Davalı, kendilerine husumet yöneltilemeyeceğini, zamanaşımı süresinin dolduğunu ve davanın haksız olduğunu savunarak davanın reddini dilemiştir.
Mahkemece, davacının yaptığı peşin ödemenin borcundan mahsup edilmediği gerekçesiyle, 10,00 TL ödemenin güncellenmiş değerinin 10.845,03 TL olduğuna ilişkin bilirkişi raporu esas alınarak bu meblağın davalıdan tahsiline kararın davalı tarafından temyizi üzerine Dairemizin 07.03.2012 tarih 2011/19765 esas 2012/5733 karar sayılı kararı ile; “… ödenmesi gereken taksitlerden mahsup işlemi yapılıp yapılmadığı dosya içindeki ve emsal dosyalardaki listeler ve yazışmalar değerlendirilerek sonucuna uygun bir karar verilmesi gerekir.” gerekçesiyle hükmün davalı yararına bozulmasına karar verilmiş, mahkemece bozma ilamına uyularak davanın reddine karar verilmiş, hüküm bu kez davacı tarafından temyiz edilmiştir.

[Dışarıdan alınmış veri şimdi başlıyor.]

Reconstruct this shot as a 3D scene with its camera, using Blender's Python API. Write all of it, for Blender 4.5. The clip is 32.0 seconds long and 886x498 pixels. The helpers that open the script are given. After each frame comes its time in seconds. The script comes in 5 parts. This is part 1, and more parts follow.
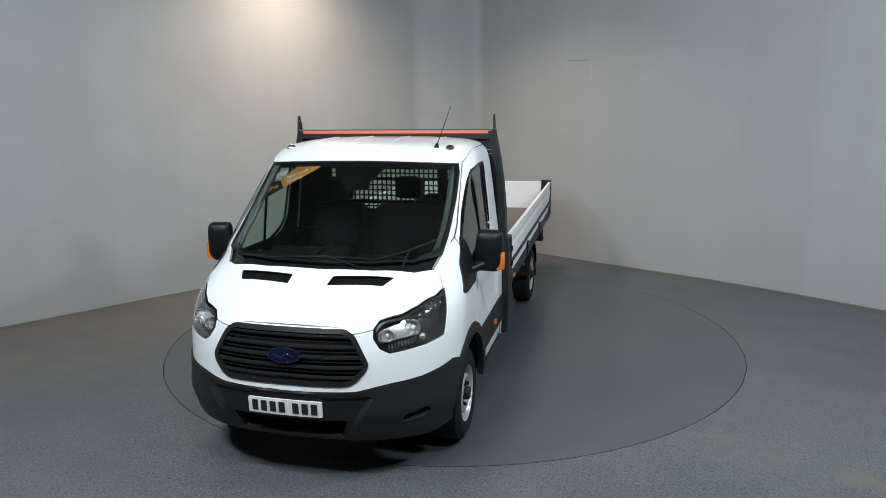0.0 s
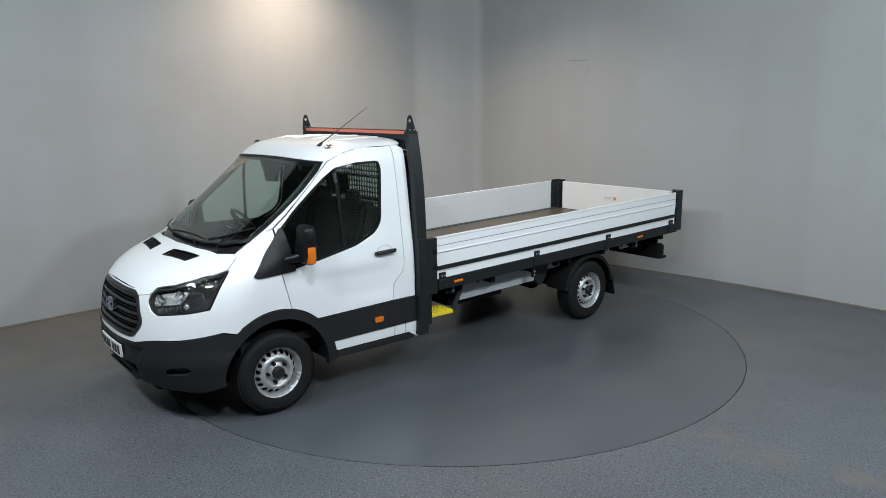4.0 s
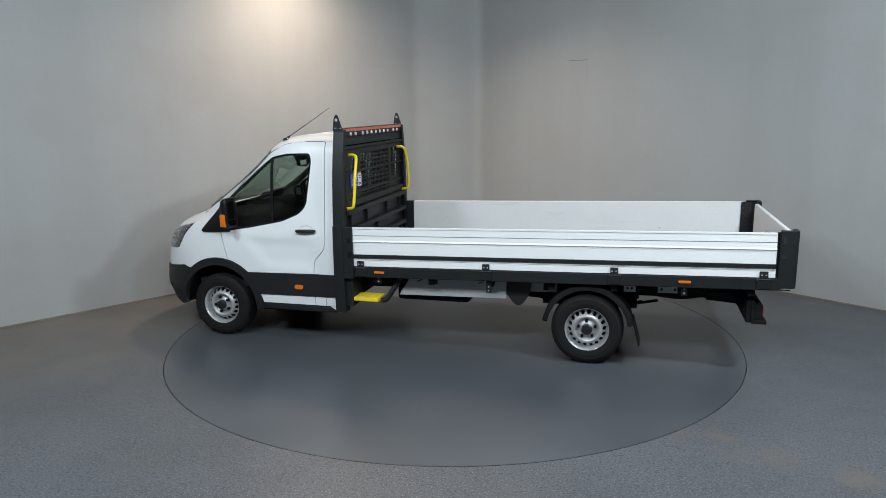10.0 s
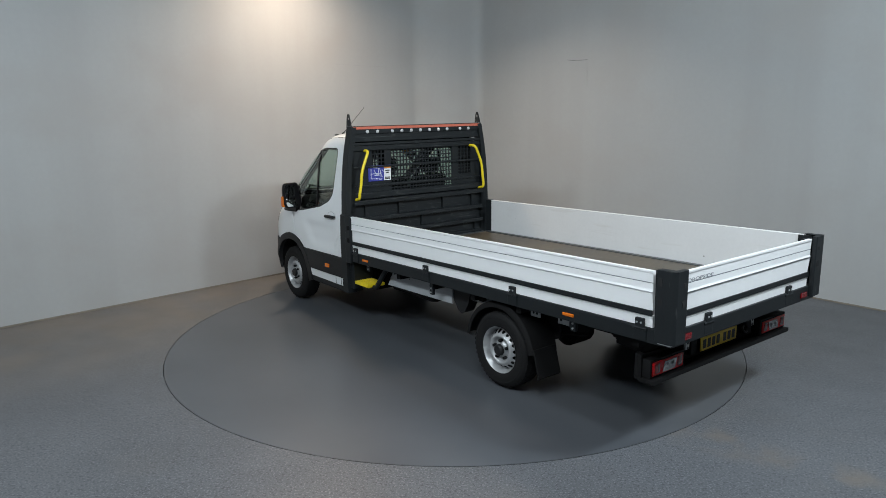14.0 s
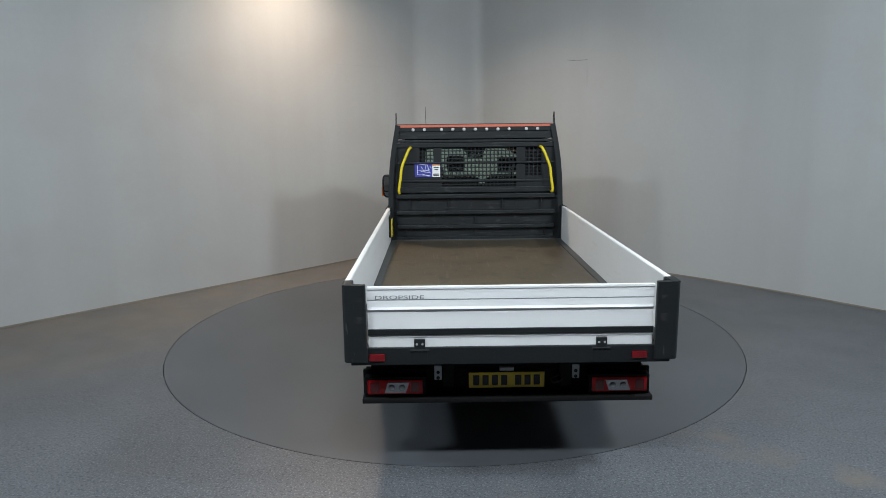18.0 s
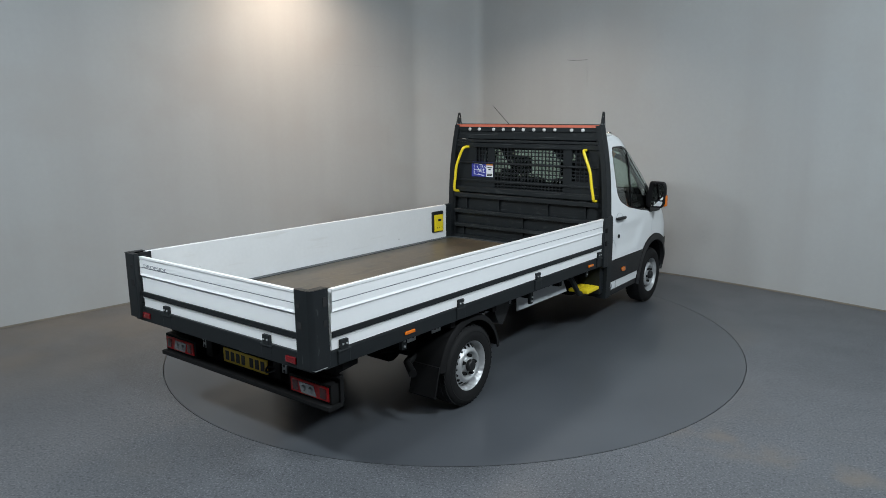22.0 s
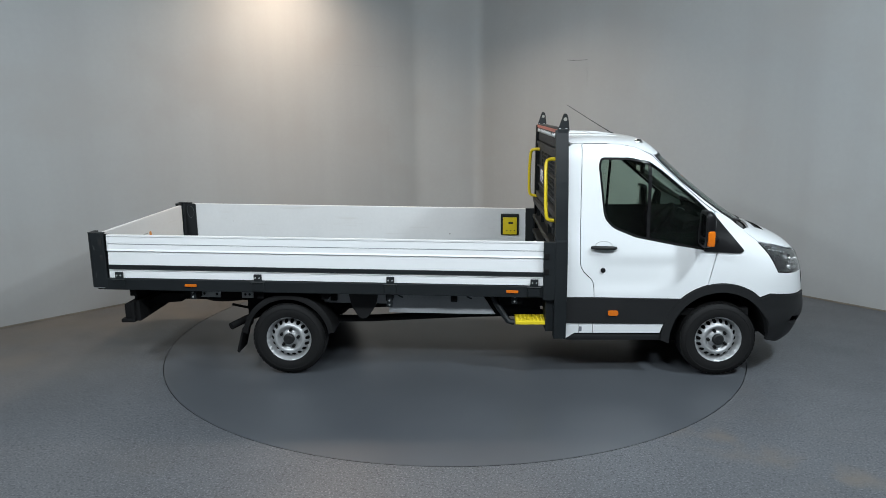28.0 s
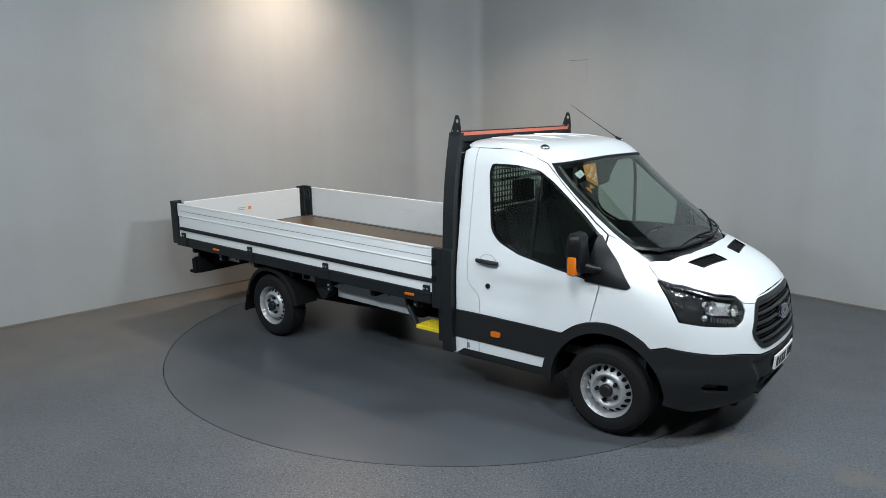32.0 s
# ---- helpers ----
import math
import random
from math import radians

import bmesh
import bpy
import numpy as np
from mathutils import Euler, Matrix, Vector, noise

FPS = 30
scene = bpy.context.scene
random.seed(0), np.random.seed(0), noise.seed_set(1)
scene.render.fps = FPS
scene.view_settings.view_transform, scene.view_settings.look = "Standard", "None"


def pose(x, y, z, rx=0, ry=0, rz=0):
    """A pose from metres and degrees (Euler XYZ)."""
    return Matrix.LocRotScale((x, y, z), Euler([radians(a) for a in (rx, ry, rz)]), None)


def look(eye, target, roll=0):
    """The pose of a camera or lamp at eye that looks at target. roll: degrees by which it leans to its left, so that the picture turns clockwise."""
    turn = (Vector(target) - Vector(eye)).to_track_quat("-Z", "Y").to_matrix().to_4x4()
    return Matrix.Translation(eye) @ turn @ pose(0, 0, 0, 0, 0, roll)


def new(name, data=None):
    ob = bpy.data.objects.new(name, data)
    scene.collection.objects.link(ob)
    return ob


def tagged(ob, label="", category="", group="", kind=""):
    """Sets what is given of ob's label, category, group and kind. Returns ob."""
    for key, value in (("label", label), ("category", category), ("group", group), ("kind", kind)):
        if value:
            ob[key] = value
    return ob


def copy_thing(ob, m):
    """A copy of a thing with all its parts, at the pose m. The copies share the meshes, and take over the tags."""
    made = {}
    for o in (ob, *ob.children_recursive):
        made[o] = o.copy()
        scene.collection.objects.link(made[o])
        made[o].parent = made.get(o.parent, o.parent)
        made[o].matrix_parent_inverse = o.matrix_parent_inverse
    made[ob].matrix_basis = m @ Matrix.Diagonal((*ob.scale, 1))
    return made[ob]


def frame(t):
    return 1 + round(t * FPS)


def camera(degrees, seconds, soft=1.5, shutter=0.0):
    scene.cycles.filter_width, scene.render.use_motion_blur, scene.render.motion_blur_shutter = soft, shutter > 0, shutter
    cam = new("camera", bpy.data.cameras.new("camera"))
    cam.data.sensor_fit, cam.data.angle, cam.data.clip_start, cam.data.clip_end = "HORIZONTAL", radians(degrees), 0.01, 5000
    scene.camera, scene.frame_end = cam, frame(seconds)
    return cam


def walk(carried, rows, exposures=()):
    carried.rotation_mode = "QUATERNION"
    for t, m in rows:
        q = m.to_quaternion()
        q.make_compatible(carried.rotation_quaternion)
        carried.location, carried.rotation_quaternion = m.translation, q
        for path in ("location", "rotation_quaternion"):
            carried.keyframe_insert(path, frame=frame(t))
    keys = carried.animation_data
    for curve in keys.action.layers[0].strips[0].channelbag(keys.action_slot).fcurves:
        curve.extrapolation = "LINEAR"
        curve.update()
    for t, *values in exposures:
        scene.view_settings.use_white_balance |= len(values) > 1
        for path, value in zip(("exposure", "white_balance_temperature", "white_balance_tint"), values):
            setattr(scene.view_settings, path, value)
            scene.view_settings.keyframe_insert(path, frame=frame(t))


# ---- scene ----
# camera: a fixed view of the turntable
cam = camera(64.2, 32.0, soft=0.8)
EYE = Vector((0.0, -7.595, 2.462))
YAW, PITCH = radians(-0.768), radians(-11.366)
AIM = EYE + 10 * Vector((math.sin(YAW) * math.cos(PITCH), math.cos(YAW) * math.cos(PITCH), math.sin(PITCH)))
walk(cam, [(0.0, look(EYE, AIM, -0.637)), (32.0, look(EYE, AIM, -0.637))])

# world: a closed studio, next to no light of its own
world = bpy.data.worlds.new("world")
scene.world = world
world.use_nodes = True
world.node_tree.nodes["Background"].inputs[0].default_value = (0.5, 0.55, 0.6, 1)
world.node_tree.nodes["Background"].inputs[1].default_value = 0.02


def lamp(name, eye, target, watts, size, size_y, colour, spread=180):
    data = bpy.data.lights.new(name, "AREA")
    data.shape, data.size, data.size_y = "RECTANGLE", size, size_y
    data.energy, data.color, data.spread = watts, colour, radians(spread)
    ob = new(name, data)
    ob.matrix_world = look(eye, target)
    return ob


COOL, NEUTRAL, WARM = (0.82, 0.935, 1.0), (0.87, 0.95, 1.0), (1.0, 0.79, 0.60)
lamp("ceiling_lamp", (-1.76, 2.25, 4.95), (-1.76, 2.2, 0), 88, 0.4, 0.4, WARM, 140)
lamp("ceiling_lamp", (0.7, 2.2, 4.95), (0.7, 2.1, 0), 36, 0.6, 0.6, (1.0, 0.88, 0.76), 120)
lamp("ceiling_lamp", (4.1, -3.6, 4.95), (1.8, -0.8, 0), 335, 0.6, 0.6, COOL)
lamp("ceiling_lamp", (-3.9, -4.2, 4.95), (-1.6, -0.9, 0), 220, 0.6, 0.6, COOL)
for x in (-2.5, 0.0, 2.5):
    lamp("front_lamp", (x, -5.6, 4.95), (0.8 * x, -1.2, 0.4), 184, 0.6, 0.6, NEUTRAL)
scene.view_settings.exposure = 0.0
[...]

1-Davacı, ….. Bakanlığı koordinatörlüğünde yapılan göçmen konutlarından daire satın aldığını, ilerde maliyet hesabından mahsup edilmek üzere 10.00 TL peşinat ödediğini, ödenen peşinatın tapunun devri ve borçlanma sırasında mahsup edilmediğini ileri sürerek ödenen peşinat bedelinin tahsilini istemiştir.
Uyuşmazlık, davacının yaptığı peşin ödemenin maliyet hesabına göre borçlandığı anlaşılan davacı borcundan mahsup edilip edilmediği hakkındadır. Mahkemece, bozma ilamına uyularak bilirkişi incelemesi yaptırılmış, 28.11.2012 tarihli bilirkişi raporu ile; davacının 20.04.1993 tarihli Sosyal Yardımlaşma ve Dayanışma Fonu borçlandırma senedi ile 12.230.795 TL, 21.04.1993 tarihli Avurupa İskan Kredisi borçlandırma senedi ile 76.709.435 TL olmak üzere toplam 88.940.230 TL borçlandırıldığı, davacıya verilen konutun maliyeti ile davacının borçlandırıldığı tutarların aynı olduğu, davacının 20.06.1991 tarihinde inşaatın maliyetinden düşülmek üzere yatırmış olduğu 10.000.000 TL sının inşaat maliyetinden mahsup edilmediği belirlenmiştir. Bozma ilamına uyulduktan sonra yaptırılan ve yukarıda belirtilen bilirkişi raporunda mahsubun yapılmadığını belirtmesine rağmen mahkemece, bilirkişi raporu dikkate alınmadan sadece celbedilen yazılar ve belgelerdeki soyut ifadeler ve emsal dosyalar üzerine varsayıma dayalı olarak ödenen peşinatın mahsup edildiğinin kabulü yürürlükteki mevzuata ve evrensel hukuk ilkelerine aykırıdır. Bu durum Anayasa Mahkemesi’ nin 17.07.2014 tarih ve 2013/4495 Başvuru sayılı ilamında da açıkça belirtilmiştir. O halde mahkemece, ödenen peşinatın mahsup edilip edilmediği yönünde gerekirse, tüm belgeler üzerinde taraf, mahkeme ve Yargıtay denetimine elverişli yeniden bilirkişi incelemesi yaptırılarak, ödenen peşinatın mahsup edildiği somut olarak kanıtlandığı takdirde davanın reddine şayet mahsup işlemi somut olarak kanıtlanamıyorsa davanın kabulüne karar verilmesi gerekirken eksik inceleme sonucunda yanlış gerekçe ile davanın reddine karar verilmiş olması, usul ve yasaya aykırı olup, bozmayı gerektirir.
2-Bozma nedenine göre, davacının diğer temyiz itirazlarının incelenmesine gerek görülmemiştir.
SONUÇ:Yukarıda 1. bentte açıklanan nedenle hükmün davacı yararına BOZULMASINA, 2.bent gereğince davacının diğer temyiz itirazlarının incelenmesine şimdilik yer olmadığına 1100,00 TL duruşma avukatlık parasının davacıdan alınarak davalıya ödenmesine, HUMK’nun 440/1 maddesi uyarınca tebliğden itibaren 15 gün içerisinde karar düzeltme yolu açık olmak üzere, 27/10/2015 gününde oybirliğiyle karar verildi.